2. Keep up with latest advances: AIGC evolves incredibly fast, and interviewers will ask about recent work. ControlNet, IP-Adapter, SVD — you need to know them. Follow the latest papers from CVPR, ICCV, NeurIPS, and tech blogs from Stability AI, Runway, etc.

3. Practical experience matters: Stability AI really values whether you've actually built AIGC projects. Being able to discuss your experience fine-tuning Stable Diffusion, training ControlNet, or doing image generation engineering is a big plus. I suggest building one or two projects yourself.

4. Prepare for open-ended questions: The third round includes "what do you think" and "where is the future" type questions requiring your own perspective. Stay current with AIGC industry dynamics and form your own judgments.

FAQ

Q: What does a Stability AI AIGC algorithm engineer do?

A: Mainly responsible for R&D and optimization of image/video generation models, covering model architecture design, training strategy optimization, and controllable generation methods research. Requires both algorithm research and engineering deployment skills.

Q: How high are the math requirements?

A: Fairly high. Diffusion Model mathematical derivations are mandatory. I recommend reviewing probability theory, stochastic processes, and variational inference fundamentals.

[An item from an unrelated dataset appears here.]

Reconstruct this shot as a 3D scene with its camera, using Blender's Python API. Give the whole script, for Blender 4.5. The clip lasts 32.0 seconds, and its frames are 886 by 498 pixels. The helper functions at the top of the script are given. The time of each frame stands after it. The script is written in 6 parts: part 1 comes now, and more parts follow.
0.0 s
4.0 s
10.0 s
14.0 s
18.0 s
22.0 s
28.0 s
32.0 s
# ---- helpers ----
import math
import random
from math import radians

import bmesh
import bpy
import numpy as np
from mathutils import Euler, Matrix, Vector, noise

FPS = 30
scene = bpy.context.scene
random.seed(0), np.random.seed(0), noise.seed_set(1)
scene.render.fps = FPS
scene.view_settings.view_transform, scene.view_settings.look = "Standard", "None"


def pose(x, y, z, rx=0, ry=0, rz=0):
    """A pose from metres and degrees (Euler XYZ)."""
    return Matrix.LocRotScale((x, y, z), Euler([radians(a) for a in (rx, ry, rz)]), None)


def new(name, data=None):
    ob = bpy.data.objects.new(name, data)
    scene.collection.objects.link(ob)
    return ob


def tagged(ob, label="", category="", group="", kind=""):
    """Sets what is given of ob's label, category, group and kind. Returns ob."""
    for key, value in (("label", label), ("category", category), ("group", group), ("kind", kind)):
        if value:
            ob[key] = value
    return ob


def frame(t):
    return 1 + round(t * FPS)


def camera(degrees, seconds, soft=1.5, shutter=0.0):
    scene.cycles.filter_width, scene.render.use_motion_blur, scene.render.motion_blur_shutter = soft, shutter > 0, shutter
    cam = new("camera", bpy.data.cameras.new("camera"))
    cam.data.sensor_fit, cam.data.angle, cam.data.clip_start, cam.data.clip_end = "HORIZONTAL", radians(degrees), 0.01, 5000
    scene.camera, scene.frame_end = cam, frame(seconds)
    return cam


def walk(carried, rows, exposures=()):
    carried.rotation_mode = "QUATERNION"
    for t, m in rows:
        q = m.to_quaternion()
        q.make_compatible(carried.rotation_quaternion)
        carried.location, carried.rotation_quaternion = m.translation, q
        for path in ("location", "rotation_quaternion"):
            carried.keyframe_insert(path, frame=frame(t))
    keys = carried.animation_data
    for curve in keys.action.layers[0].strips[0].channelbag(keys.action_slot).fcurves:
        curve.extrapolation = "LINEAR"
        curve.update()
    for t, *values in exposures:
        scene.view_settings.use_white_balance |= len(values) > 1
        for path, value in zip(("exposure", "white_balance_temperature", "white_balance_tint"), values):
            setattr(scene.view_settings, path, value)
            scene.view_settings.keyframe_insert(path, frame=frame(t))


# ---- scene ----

Q: Can I apply without AIGC experience?

A: If you have deep learning generative model experience (GANs, VAEs, etc.), transitioning to AIGC is feasible. I suggest running a Stable Diffusion fine-tuning demo first to understand the basic training pipeline.

Q: What's Stability AI AIGC's tech stack?

A: Training framework uses PyTorch, base models use Stable Diffusion series, controllable generation uses ControlNet/IP-Adapter, deployment with TensorRT and proprietary inference engine, data pipelines in Python.

Q: How long until results come out?

A: For me, Round 2 was scheduled 4 days after Round 1, Round 3 was 3 days after Round 2, and results came out one week after Round 3. The entire process took about two weeks.